Phipps, who regularly receives the bulletin by mail, applied.

A Democrat barred from seeking public office again, Phipps received a unanimous vote for the job from the church's leadership committee.

Phipps was elected agriculture commissioner in 2000, but the Scott political legacy ended quickly. Former campaign aides testified that she pressured state fair concessionaires and ride operators for political contributions, including illegal cash contributions. A Wake County jury convicted her on state charges; her plea in federal court followed.

Often a released prisoner goes to a halfway house before going home, but that is for prisoners with no job to go to or drug problems or both, said U.S. Rep. Howard Coble, a Republican who represents Phipps' district and helped arrange her home confinement. He visited her at Alderson in 2004.

"Halfway houses were not designed for people like Meg Scott Phipps.
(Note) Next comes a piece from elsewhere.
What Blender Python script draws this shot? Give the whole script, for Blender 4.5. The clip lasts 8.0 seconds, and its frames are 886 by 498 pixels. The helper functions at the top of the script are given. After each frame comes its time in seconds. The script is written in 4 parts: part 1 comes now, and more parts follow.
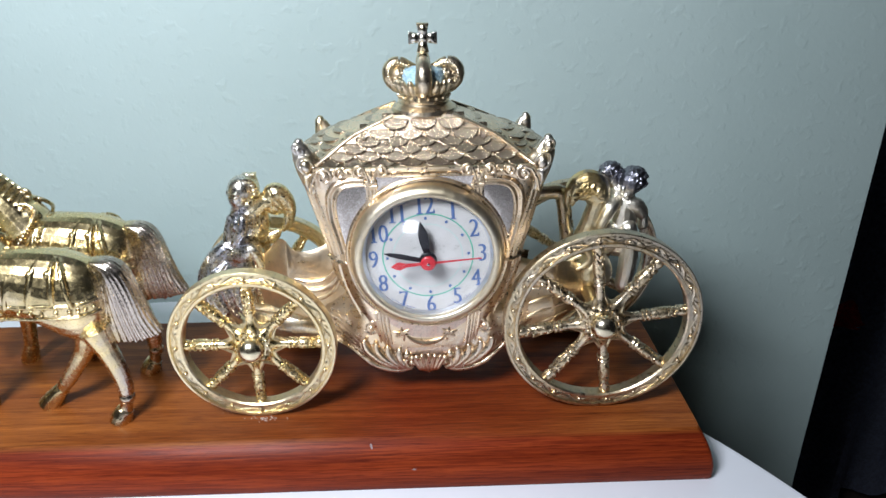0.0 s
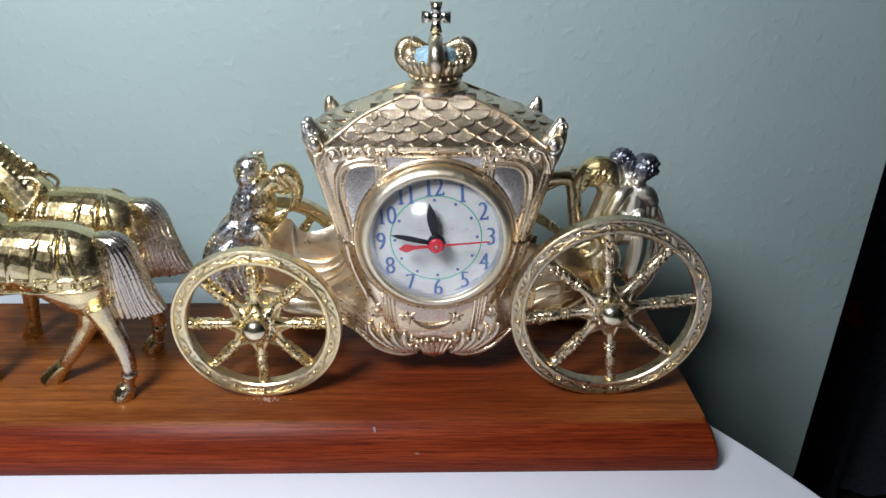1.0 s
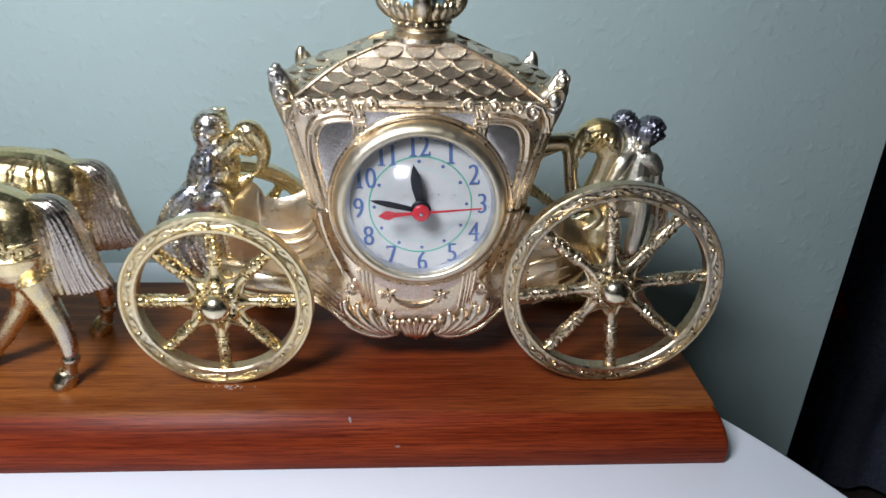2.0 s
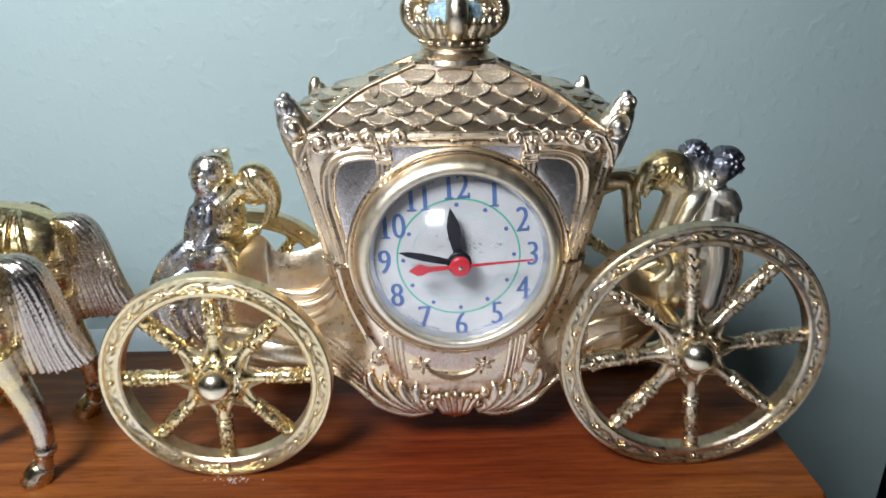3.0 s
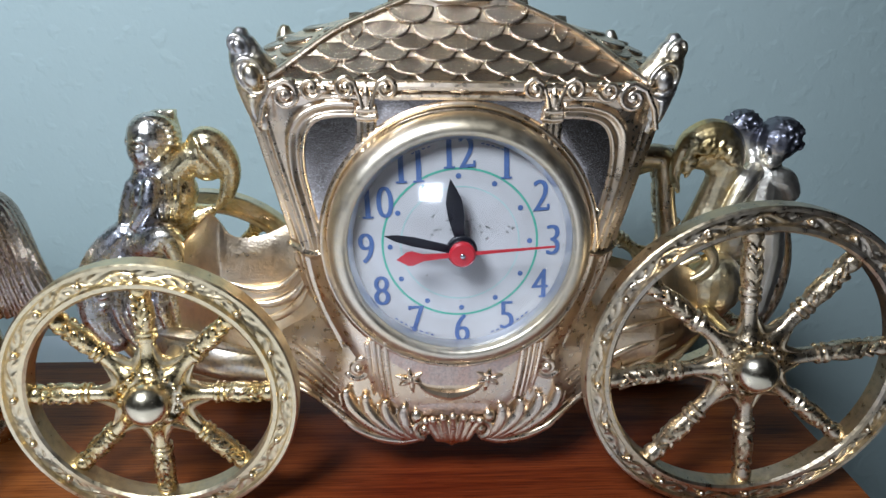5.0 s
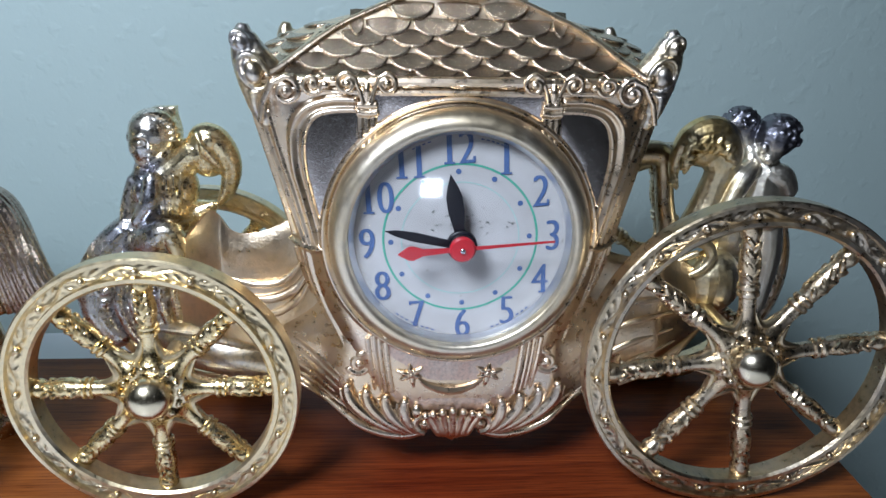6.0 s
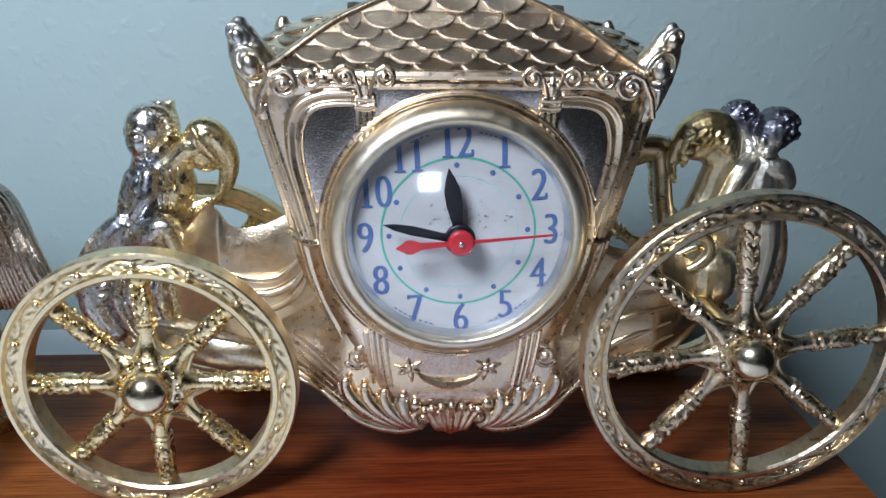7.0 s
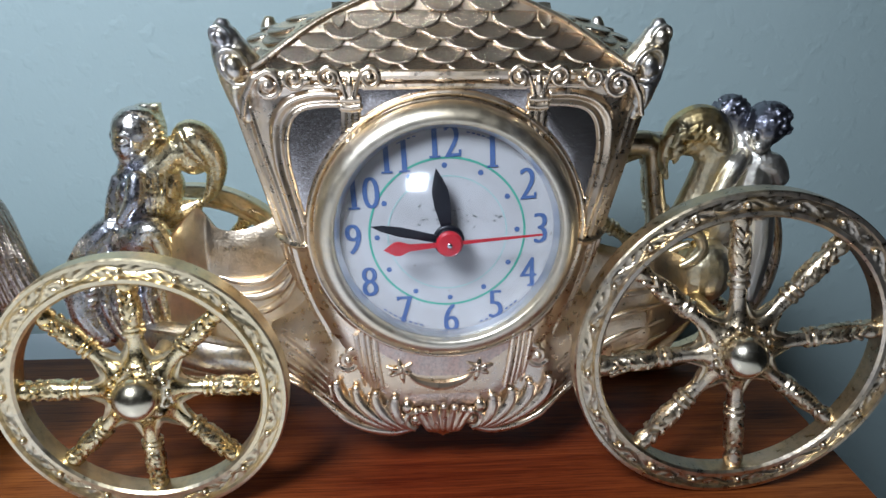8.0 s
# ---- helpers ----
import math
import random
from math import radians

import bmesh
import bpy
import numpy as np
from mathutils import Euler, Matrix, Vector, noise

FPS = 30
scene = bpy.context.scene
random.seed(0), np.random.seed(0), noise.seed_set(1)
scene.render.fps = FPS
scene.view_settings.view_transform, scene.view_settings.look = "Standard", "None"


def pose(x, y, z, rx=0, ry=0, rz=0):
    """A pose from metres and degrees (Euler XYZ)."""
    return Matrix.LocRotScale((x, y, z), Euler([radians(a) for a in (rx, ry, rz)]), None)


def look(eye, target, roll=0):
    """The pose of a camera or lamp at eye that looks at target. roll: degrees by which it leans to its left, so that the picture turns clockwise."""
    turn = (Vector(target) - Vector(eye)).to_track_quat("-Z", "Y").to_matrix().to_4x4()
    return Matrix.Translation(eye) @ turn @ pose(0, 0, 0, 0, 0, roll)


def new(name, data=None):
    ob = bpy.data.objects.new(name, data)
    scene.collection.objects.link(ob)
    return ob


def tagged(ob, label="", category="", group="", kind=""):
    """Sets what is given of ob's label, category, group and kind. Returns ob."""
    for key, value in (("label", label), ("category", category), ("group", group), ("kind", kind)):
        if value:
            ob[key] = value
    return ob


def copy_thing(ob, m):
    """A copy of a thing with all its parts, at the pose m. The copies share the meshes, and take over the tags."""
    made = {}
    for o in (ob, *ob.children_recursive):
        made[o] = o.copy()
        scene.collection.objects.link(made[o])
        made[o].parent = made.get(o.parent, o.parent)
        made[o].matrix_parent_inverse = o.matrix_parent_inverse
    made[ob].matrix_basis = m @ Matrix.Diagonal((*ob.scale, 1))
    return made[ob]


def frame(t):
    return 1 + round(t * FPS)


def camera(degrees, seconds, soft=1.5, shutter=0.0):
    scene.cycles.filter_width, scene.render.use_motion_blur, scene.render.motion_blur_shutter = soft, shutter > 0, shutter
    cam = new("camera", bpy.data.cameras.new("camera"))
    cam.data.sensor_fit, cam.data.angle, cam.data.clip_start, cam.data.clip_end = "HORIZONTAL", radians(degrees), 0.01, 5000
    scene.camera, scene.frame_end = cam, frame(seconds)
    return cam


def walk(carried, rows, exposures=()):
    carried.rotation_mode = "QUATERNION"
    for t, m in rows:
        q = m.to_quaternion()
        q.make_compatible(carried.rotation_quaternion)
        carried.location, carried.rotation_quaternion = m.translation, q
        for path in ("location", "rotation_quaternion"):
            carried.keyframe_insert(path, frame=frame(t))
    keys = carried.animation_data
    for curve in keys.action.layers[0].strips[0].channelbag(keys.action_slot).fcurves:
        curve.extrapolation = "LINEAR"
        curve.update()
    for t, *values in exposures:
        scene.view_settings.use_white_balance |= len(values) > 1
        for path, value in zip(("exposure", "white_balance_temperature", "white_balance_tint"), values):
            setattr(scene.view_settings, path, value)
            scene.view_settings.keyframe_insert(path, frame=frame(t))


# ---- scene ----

She's not going to have any trouble adjusting back into society," Coble said Tuesday, adding that other prisoners have gone directly to home confinement.

Coble said the Bureau of Prisons has handled other prisoners in similar fashion. "I don't think (the Bureau of Prisons) went out of their way to do a great turn for me or Meg."

Phipps' release has been a long time coming, her husband said. The couple have two high school-aged children.

"The last thing Meg or I want to be is bitter about this whole thing," he said. "I look forward to coffee at the kitchen table again."